Heartbreaking and raw, ‘St Andrew’s Cross’ is a look into the moment when singer Reid Morrison lost his father. This painful, real song calls to the grief in all of us who have felt it before, and resonates deep within the heart of the audience. With lyrics such as this:

“I look at my mother

Crying outside

I look at my brother

Missing his dad”

The simplistic nature of the song is what makes it so easily relatable. Guitar accompaniment along with Morrison’s soulful vocals leaves nothing but pure, painful truth to look at head on, and one cannot help but empathize with the singer.

Though ’31 Years’ is another peek behind the loss the band has endured in recent years, it’s also a catchy song that, again, easily resonates with the listener. While much of the album does admittedly focus on sadness, that doesn’t detract at all from its enjoyability factor. Sadness, even grief, are human emotions and experiences we’ll all go through, and a band that doesn’t shy away from the agony and pain, or even the eventual hopefulness of those experiences is a band destined to go far in their profession.

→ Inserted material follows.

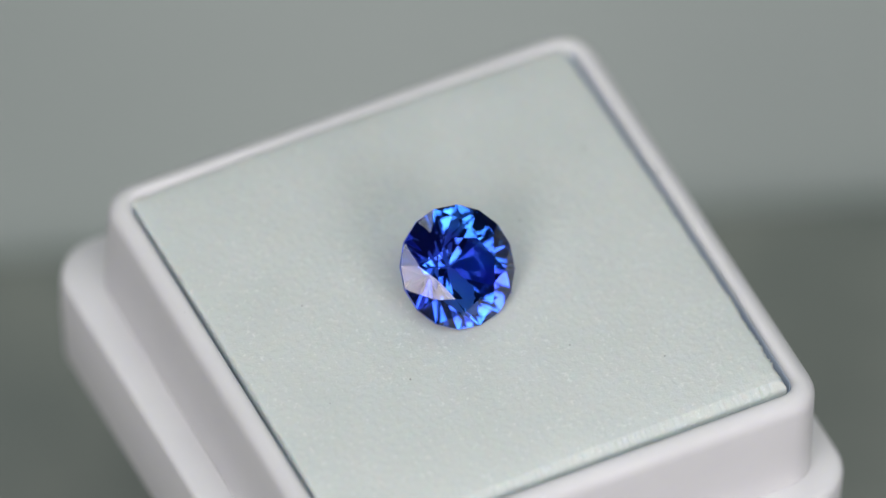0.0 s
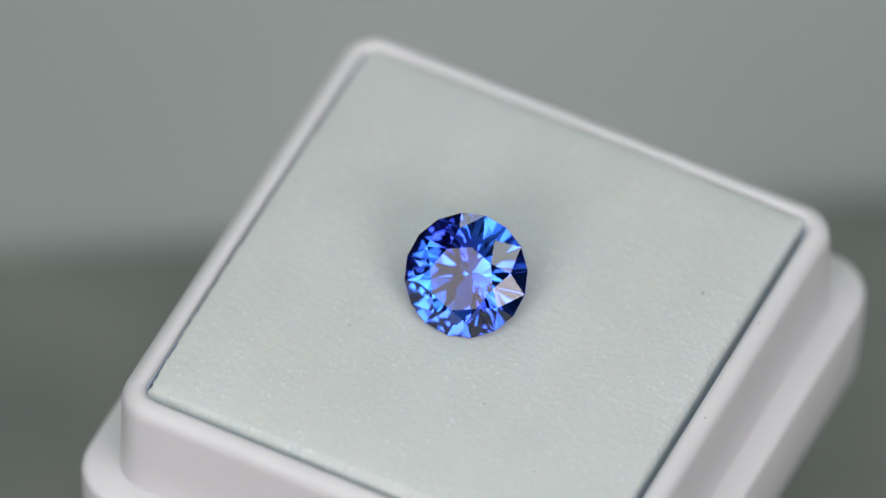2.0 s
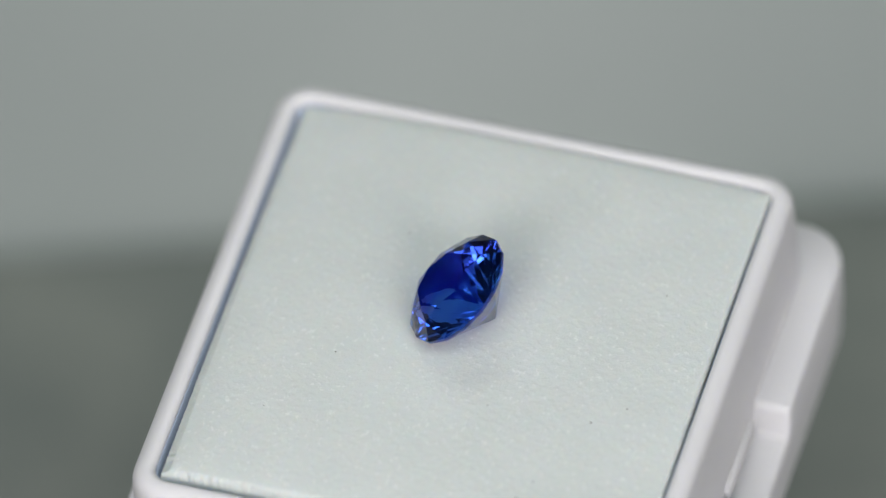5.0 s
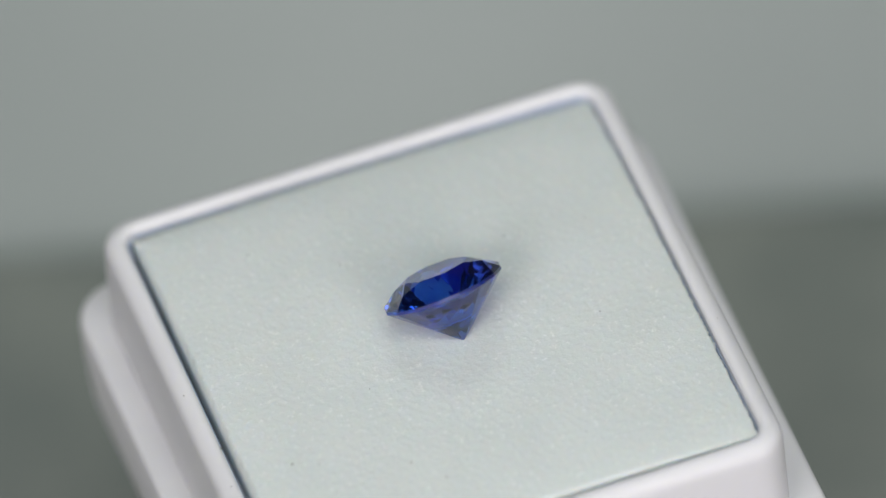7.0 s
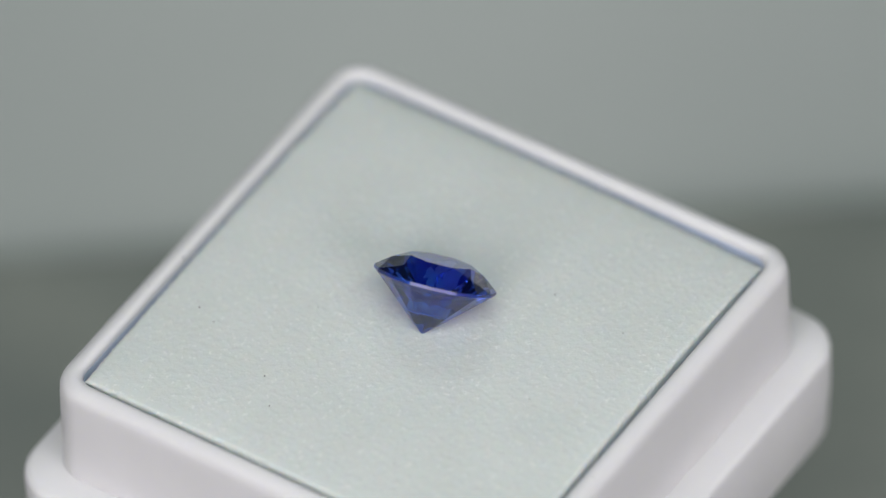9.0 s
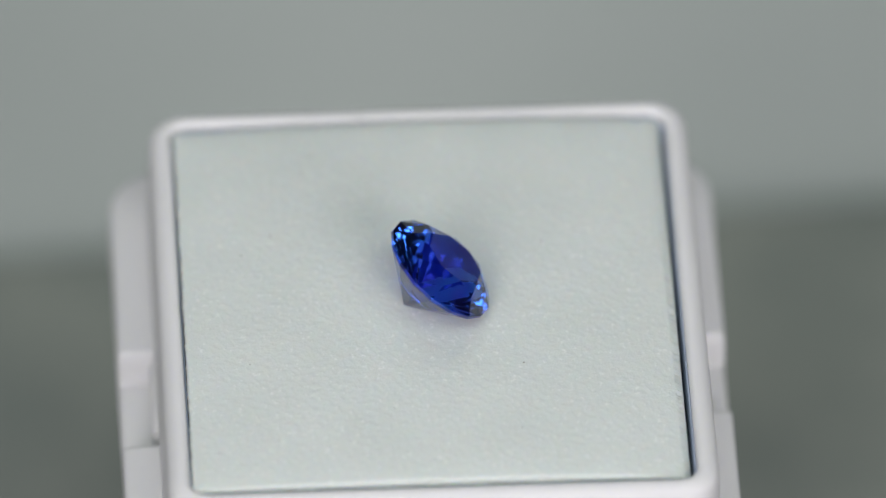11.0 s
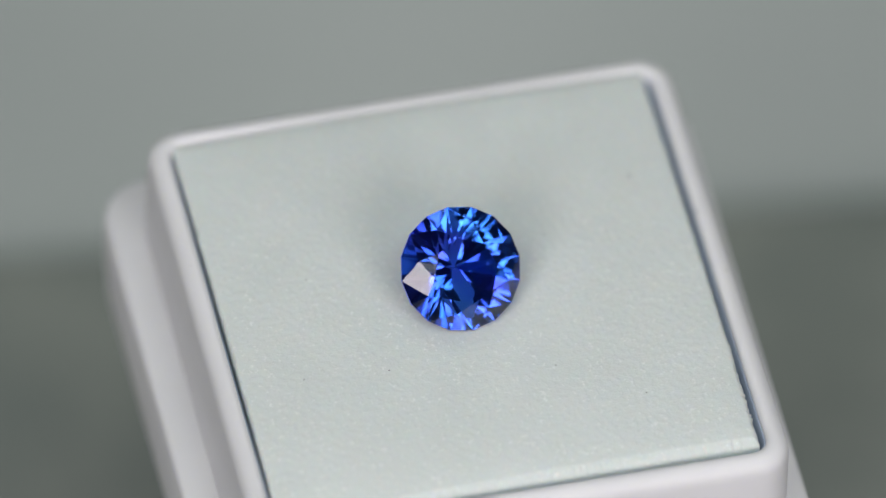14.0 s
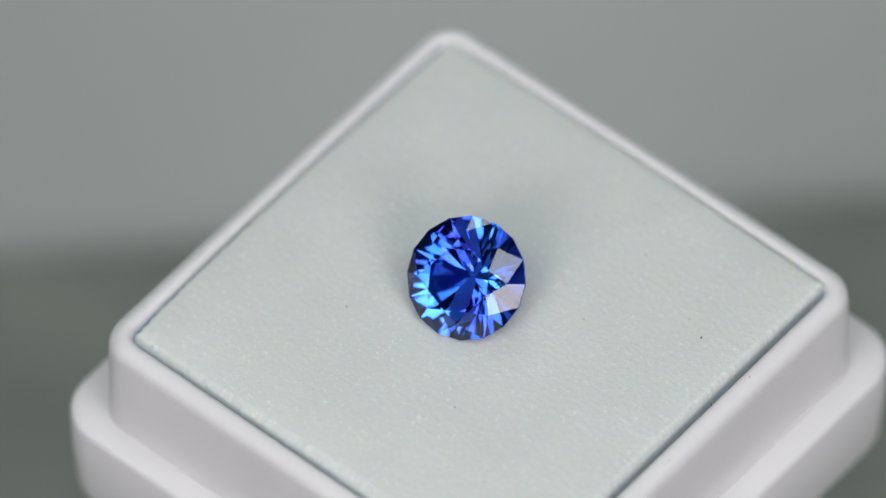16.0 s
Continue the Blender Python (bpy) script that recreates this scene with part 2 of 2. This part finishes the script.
def build_gem():
    """A round brilliant: 8 stars, 8 kites, 16 upper halves, a faceted girdle, 8 mains and 16 lower halves."""
    r, g, rt, crown, rs, depth, rl = 3.46, 0.09, 1.84, 1.0, 2.60, 3.166, 0.62
    off_x, off_y = 0.17, -0.085      # the table was cut a little off the centre

    def ring(radius, z, first, count):
        return [Vector((radius * math.cos(radians(first + 360 / count * k)), radius * math.sin(radians(first + 360 / count * k)), z)) for k in range(count)]

    top, low = ring(r, g, 0, 16), ring(r, -g, 0, 16)
    table = [p + Vector((off_x, off_y, 0)) for p in ring(rt, g + crown, 22.5, 8)]
    # each kite lies in the plane of its table corner and of the girdle's tangent at its tip
    planes = []
    for k in range(8):
        tip = top[2 * k + 1]
        normal = Vector((-tip.y, tip.x, 0)).cross(table[k] - tip).normalized()
        planes.append((normal, normal.dot(tip)))
    star = []
    for k in range(8):
        (n1, d1), (n2, d2) = planes[k - 1], planes[k]
        out = Vector((math.cos(radians(45 * k)), math.sin(radians(45 * k)), 0))
        star.append(Matrix((n1, n2, out)).inverted() @ Vector((d1, d2, rs)))
    lower = ring(rl, -g - (depth - g) * (r - rl * math.cos(radians(22.5))) / r, 0, 8)
    culet = Vector((0, 0, -depth))
    upper_faces, lower_faces, girdle_faces = [], [], []
    for k in range(8):
        m = (k + 1) % 8
        a, b, c = top[2 * k], top[2 * k + 1], top[(2 * k + 2) % 16]
        upper_faces += [(table[k - 1], star[k], table[k]), (table[k], star[k], b, star[m]), (star[k], a, b), (star[m], b, c)]
        d, e, f = low[2 * k], low[2 * k + 1], low[(2 * k + 2) % 16]
        lower_faces += [(culet, lower[m], e, lower[k]), (lower[k], e, d), (lower[m], f, e)]
    for k in range(16):
        girdle_faces.append((top[k], low[k], low[(k + 1) % 16], top[(k + 1) % 16]))

    gem = tagged(new("gemstone"), "round brilliant-cut blue sapphire leaning on the foam", "gemstone")
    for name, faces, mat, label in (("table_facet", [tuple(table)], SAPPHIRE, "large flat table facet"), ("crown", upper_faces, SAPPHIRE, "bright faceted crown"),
                                    ("girdle", girdle_faces, SAPPHIRE_FROSTED, "thin frosted girdle"), ("pavilion", lower_faces, SAPPHIRE_LOWER, "violet-blue faceted pavilion, darkened in colour")):
        points, index = [], []
        for face in faces:
            normal = (face[1] - face[0]).cross(face[2] - face[0])
            middle = sum(face, Vector()) / len(face)
            ordered = face if normal.dot(middle - Vector((0, 0, -0.5))) > 0 else face[::-1]
            row = []
            for p in ordered:
                near = [i for i, q in enumerate(points) if (q - p).length < 1e-6]
                if not near:
                    points.append(p)
                row.append(near[0] if near else len(points) - 1)
            index.append(row)
        mesh = bpy.data.meshes.new(name)
        mesh.from_pydata([p * MM for p in points], [], index)
        mesh.materials.append(mat)
        ob = new(name, mesh)
        ob.parent = gem
        tagged(ob, label=label)
    return gem


def build_riser():
    """The turning post that carries the box; its top leans with the box."""
    bm = bmesh.new()
    bottom = (-13.3) * MM
    loops = []
    for radius, z in ((9, DECK - RIM + 0.002), (9, DECK - RIM + 0.006), (6, DECK - RIM + 0.008), (6, bottom - 0.004), (9, bottom - 0.003), (9, bottom)):
        loop = []
        for k in range(32):
            x, y = radius * MM * math.cos(k * math.pi / 16), radius * MM * math.sin(k * math.pi / 16)
            lean = (-0.04440 * x + 0.03088 * y) if z > -0.03 else 0.0
            loop.append((x, y, z + lean))
        loops.append(loop)
    loft(bm, loops)
    bm.faces.new([v for v in bm.verts][:32][::-1])
    return tagged(part("turntable_post", bm, DARK, smooth=False), "small dark turning post hidden under the box", "post")


build_room()
build_table()
gem_box = build_box()
foam_pad = build_foam()
gemstone = build_gem()
post = build_riser()


# ---- what turns ----
def motions():
    box_seat = pose(1.0904 * MM, 1.0704 * MM, 0, 0, 0, -1.004) @ pose(0, 0, 0, 1.769, 2.542, 0)
    gem_seat = pose(0.684 * MM, 0.537 * MM, 3.366 * MM, 0, 0, -78.667) @ pose(0, 0, 0, 0, 42.107, 0) @ pose(0, 0, 0, 0, 0, 14.7)
    post_seat = pose(1.0904 * MM, 1.0704 * MM, 0, 0, 0, -1.004)
    foam_seat = box_seat @ pose(-0.17 * MM, 0.27 * MM, 0)
    for thing, seat in ((gem_box, box_seat), (foam_pad, foam_seat), (gemstone, gem_seat), (post, post_seat)):
        walk(thing, [(k / 4, pose(0, 0, RIM, 0, 0, -SPIN * (k / 4 - 1.0)) @ seat) for k in range(65)])


motions()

In all, Palomino is an album filled with the voices of those who have seen hardship and survived, coming through the pain even stronger and more confident. These are honest, raw voices the audience will immediately connect with, and their timeless sound makes them a hit with various age groups. Palomino is a powerful album, real and full of true human emotion. Nicely done, Treetop Flyers.